Research digest 0018 — SSIMULACRA 2 snapshot-JSON regression gate (T3-3)¶
- Status: Active (captures decision path for ADR-0164)
- Related ADRs: ADR-0130 (deferral point), ADR-0161 / 0162 / 0163 (the 3 SIMD ports whose output this gate pins)
The question¶
ADR-0130 deferred the SSIMULACRA 2 reference-value gate with two candidate references on the table: libjxl's tools/ssimulacra2 and the Pacidus Python port. Now that three SIMD ports have landed, what's the right shape for the regression gate?
Scoping options¶
| Option | Environment cost | Reference authority | Bit-exact? |
|---|---|---|---|
libjxl tools/ssimulacra2 | High (libjxl + PNG/JXL codec chain) | Canonical | Depends on sRGB→linear EOTF interop |
| Pacidus Python | Low (pip install) | Derived | No — scipy gaussian_filter ≠ libjxl FastGaussian IIR |
| Fork self-consistency | Zero | Fork HEAD | Yes — CPU path is bit-exact per ADR-0161/0162/0163 |
Chosen¶
Fork self-consistency gate. Closes T3-3 at minimum scope. Catches the practical concern: unintended behaviour change inside the fork's own implementation (future SIMD port drift, scalar refactor breaking libjxl-reference semantics, YUV-matrix dispatch regression, etc.).
The self-consistency story is robust because all three ISA paths (scalar, AVX2/AVX-512, NEON) are bit-exact to each other under the fork's ADR-0161 contract. Any pinned value is reproducible on any platform.
What the test checks¶
Two YUV fixtures, both already checked in under python/test/resource/yuv/:
src01_hrc00_576x324.yuvvssrc01_hrc01_576x324.yuv(576×324, 48f): canonical Netflix test pair, covers 6-scale pyramid fully.ref_test_0_1..._q_160x90.yuvvsdis_test_...(160×90, 48f): small fixture, exercises the sub-176 path where the pyramid terminates early (fewer than 6 scales).
Per fixture: pooled mean / min / max / harmonic_mean + frame 0
- frame 47. 6 asserts × 2 fixtures = 12 asserts.
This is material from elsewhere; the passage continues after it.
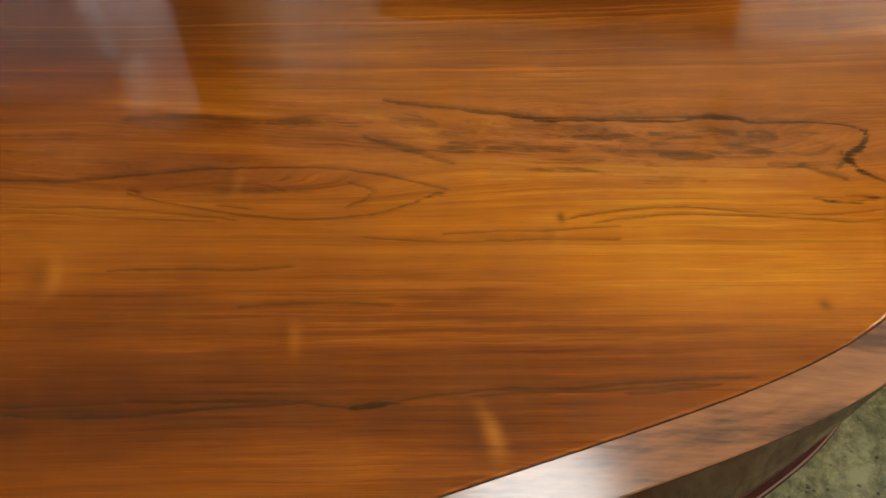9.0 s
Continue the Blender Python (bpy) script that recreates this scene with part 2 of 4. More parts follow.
streak(2.1, 0.78, (-0.2310, -0.1244), (-0.2022, -0.1231), (-0.1722, -0.1226), (-0.1472, -0.1196), (-0.1247, -0.1181), (-0.0981, -0.1157), (-0.0738, -0.1125), (-0.0555, -0.1078))
streak(3.8, 0.90, (-0.1511, -0.1225), (-0.1314, -0.1213), (-0.1118, -0.1200), (-0.0915, -0.1178), (-0.0723, -0.1148))
streak(2.8, 0.84, (-0.0482, -0.1067), (-0.0296, -0.1043), (-0.0032, -0.1033))
streak(1.8, 0.60, (-0.2201, -0.0147), (-0.1791, -0.0173), (-0.1580, -0.0152), (-0.1362, -0.0110), (-0.1139, -0.0088), (-0.0911, -0.0085), (-0.0524, -0.0119), (-0.0123, -0.0144))
streak(1.9, 0.54, (-0.0805, -0.1111), (-0.0590, -0.1071), (-0.0356, -0.0970), (-0.0017, -0.0964))
streak(3.5, 0.42, (-0.0786, -0.0660), (-0.0708, -0.0765), (-0.0774, -0.0863), (-0.0892, -0.0969))
streak(3.5, 0.42, (-0.0519, -0.0732), (-0.0479, -0.0831), (-0.0546, -0.0907))
streak(2.4, 0.48, (-0.2342, -0.0850), (-0.2127, -0.0909), (-0.1941, -0.0962))
streak(2.4, 0.48, (-0.2331, -0.0977), (-0.2180, -0.1035))
streak(1.7, 0.54, (-0.1963, -0.1201), (-0.1660, -0.1191), (-0.1408, -0.1167))
# the curl behind the hinge
streak(5.4, 0.80, (0.2582, 0.3817), (0.2621, 0.3853), (0.2674, 0.3874))
streak(4.5, 0.90, (0.2597, 0.3825), (0.2811, 0.3828), (0.2945, 0.3809), (0.3132, 0.3754), (0.3307, 0.3728), (0.3475, 0.3722), (0.3685, 0.3706), (0.3891, 0.3697), (0.4009, 0.3711))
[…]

Tolerance: 4 decimal places (well within the ADR-0161 bit-exact contract's 0 ulp drift).
Why not cross-check against libjxl¶
ssimulacra2_rscargo install is currently broken (ADR-0130 §Context).- Building
tools/ssimulacra2from libjxl source in CI adds: git clone libjxl + build deps (libhwy, libbrotlidec, skcms, libjpeg-turbo) + PNG codec + JXL codec + CMake build + bin install. Significant scope. - The fork tracks libjxl's algorithm precisely (the scalar port IS a line-for-line C translation of
tools/ssimulacra2.cc); internal self-consistency is a strong proxy for external consistency.
Why not Pacidus Python¶
- Python port uses
scipy.ndimage.gaussian_filter(separable 1D convolution with reflect-pad). - libjxl (and our fork) uses
FastGaussian3-pole IIR (Charalampidis 2016) with zero-pad. - These disagree by a bounded-but-nonzero amount on every frame. A Pacidus-comparison gate would need a hand-tuned tolerance, which weakens the signal.
Follow-ups¶
- If
ssimulacra2_rsbecomes installable again, add a second cross- reference gate in a follow-up PR. - If a CUDA/SYCL SSIMULACRA 2 port is added (currently neither exists), the test needs
--no_cuda --no_syclflags or a split variant. - Consider adding the 160×90 fixture's 8-bit YUV scores to
testdata/scores_cpu_ssimulacra2.jsonfor an eventual unified CPU-golden snapshot format alignment.